Двое младших, погодки Саша и Наташа, в храм стеснялись заходить. А, может, мать не разрешала. Дима выходил поговорить с ними на улицу. Брат и сестра всегда держались вместе и ходили в школу и из школы, держась за руки. Каждый день, возвращаясь после уроков домой, они, как котята из мультфильма «Кошкин дом», останавливались напротив окон избы бабы Маруси и ждали, пока их заметят. «Тетя, тетя кошка, выгляни в окошко…» Увидев малышей, баба Маруся выносила им намазанные медом ломти хлеба, конфет, печенек. Съев угощение, ребята топали дальше.

У Димки была одна мечта, заветная цель: забрать у жены детей. Как это сделать, он не знал, но зациклился на самой идее. Такие люди, если им что-то втемяшится в голову, в суды не обращаются, а предпочитают решать проблемы самостоятельно, и я опасался, как бы парень дров не наломал. Уговаривал: потерпи. Подрастут ребятишки – все поймут сами.

Месяца три мы с Димкой проработали. Однажды схожу с автобуса, иду к храму. Димон сидит на ступенях поникший, сгорбленный. С первого взгляда понятно, что выпивши.

– Дим, что случилось?

– Да… Бесполезно все. Кончилась моя жизнь. Не верю я ни во что больше. Не получится у меня детей забрать. Подкосила меня баба…
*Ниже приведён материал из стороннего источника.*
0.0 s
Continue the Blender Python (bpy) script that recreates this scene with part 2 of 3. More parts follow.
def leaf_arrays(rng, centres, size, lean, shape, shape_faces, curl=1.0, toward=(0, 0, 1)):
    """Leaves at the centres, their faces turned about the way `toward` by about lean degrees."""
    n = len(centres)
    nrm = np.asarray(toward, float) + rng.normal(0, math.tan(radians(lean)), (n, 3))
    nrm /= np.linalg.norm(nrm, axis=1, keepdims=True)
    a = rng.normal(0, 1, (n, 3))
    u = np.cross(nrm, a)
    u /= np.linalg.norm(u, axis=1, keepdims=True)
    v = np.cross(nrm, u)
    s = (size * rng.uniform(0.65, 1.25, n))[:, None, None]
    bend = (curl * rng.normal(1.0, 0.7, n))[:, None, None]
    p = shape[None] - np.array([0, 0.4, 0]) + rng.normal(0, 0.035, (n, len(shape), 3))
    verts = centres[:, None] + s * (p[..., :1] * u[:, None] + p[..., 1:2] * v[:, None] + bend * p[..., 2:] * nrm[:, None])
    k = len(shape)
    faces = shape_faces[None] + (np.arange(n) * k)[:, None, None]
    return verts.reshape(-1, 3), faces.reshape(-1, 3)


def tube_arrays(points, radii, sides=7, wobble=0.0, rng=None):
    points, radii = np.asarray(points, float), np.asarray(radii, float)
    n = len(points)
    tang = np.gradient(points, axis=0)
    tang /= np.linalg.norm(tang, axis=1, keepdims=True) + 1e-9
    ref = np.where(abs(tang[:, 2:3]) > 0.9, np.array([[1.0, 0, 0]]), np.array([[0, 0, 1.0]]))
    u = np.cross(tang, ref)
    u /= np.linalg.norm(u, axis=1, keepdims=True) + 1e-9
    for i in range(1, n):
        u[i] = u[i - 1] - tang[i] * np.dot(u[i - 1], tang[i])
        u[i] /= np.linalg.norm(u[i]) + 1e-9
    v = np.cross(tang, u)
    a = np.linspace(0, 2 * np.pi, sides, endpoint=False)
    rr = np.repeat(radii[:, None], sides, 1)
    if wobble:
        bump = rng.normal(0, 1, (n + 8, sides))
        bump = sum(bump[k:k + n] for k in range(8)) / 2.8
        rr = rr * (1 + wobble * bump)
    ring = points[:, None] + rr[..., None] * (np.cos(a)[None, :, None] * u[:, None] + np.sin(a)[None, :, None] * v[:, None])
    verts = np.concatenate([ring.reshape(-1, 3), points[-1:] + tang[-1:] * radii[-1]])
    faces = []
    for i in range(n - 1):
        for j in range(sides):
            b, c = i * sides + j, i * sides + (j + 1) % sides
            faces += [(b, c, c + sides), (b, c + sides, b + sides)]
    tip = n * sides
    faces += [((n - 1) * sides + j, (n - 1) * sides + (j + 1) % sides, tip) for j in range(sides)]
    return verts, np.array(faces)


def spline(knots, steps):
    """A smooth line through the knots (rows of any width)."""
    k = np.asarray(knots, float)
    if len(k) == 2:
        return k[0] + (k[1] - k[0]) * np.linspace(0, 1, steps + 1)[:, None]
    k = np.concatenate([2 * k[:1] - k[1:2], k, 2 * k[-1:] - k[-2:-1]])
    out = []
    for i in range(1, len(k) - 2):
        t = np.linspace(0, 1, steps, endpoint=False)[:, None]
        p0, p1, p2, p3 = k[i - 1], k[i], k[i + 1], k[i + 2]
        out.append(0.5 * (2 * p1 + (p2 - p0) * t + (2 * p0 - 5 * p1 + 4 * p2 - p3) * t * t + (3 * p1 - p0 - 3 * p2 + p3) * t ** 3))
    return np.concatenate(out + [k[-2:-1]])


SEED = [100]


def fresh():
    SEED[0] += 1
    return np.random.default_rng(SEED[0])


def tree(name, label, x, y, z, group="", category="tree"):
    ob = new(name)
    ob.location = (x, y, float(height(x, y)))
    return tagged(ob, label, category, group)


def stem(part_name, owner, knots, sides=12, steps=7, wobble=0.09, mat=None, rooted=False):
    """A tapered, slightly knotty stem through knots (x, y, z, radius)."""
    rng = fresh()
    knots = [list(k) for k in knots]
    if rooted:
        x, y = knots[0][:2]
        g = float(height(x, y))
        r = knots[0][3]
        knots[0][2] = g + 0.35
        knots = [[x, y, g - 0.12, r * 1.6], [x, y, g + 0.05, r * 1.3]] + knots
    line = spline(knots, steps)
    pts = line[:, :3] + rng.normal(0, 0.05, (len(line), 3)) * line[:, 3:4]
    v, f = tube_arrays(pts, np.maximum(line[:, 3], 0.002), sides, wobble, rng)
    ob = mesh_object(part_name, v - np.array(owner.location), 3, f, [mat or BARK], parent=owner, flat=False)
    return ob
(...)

– Дим, – говорю, – иди-ка ты домой. Проспись, протрезвей, завтра поговорим.

Но больше мы уже не поговорили. На следующий день меня встретила у церкви баба Клава и огорошила известием. Вчера приехала на нанятой машине из другой области мать Димы и увезла его. А через несколько месяцев неведомо как, неведомо от кого в селе распространилась весть: умер наш Димка там, вдалеке. Выпил чего-то не того. В девяностые годы – обычная история. Очень было горько на душе.

Вот почему так я обрадовался:

– Баб Маруся, да неужто Димка наш живой! Как он, где он?

– Ой, да такой справный, полный. Он где-то на хорошей работе сейчас, зарабатывает много. Вина не пьет, говорит, совсем, много лет уже. Ребятишки его повырастали, поразъехались, он кого-то нашел, связь поддерживает, кого-то – нет еще.

А судьба Димкиной бывшей жены не сложилась. Ее сожитель повесился. А несколько лет спустя покончила с собой и она. В жизни все серьезно, ничего шуточного нет.

Юрка

Блины у бабы Маруси знатные. Каждая хозяйка готовить на селе умеет. Но печь блины и варить квас – это особый дар. Я вспоминаю:

– Баб Маруся, а помнишь, как Юрка наш блины любил?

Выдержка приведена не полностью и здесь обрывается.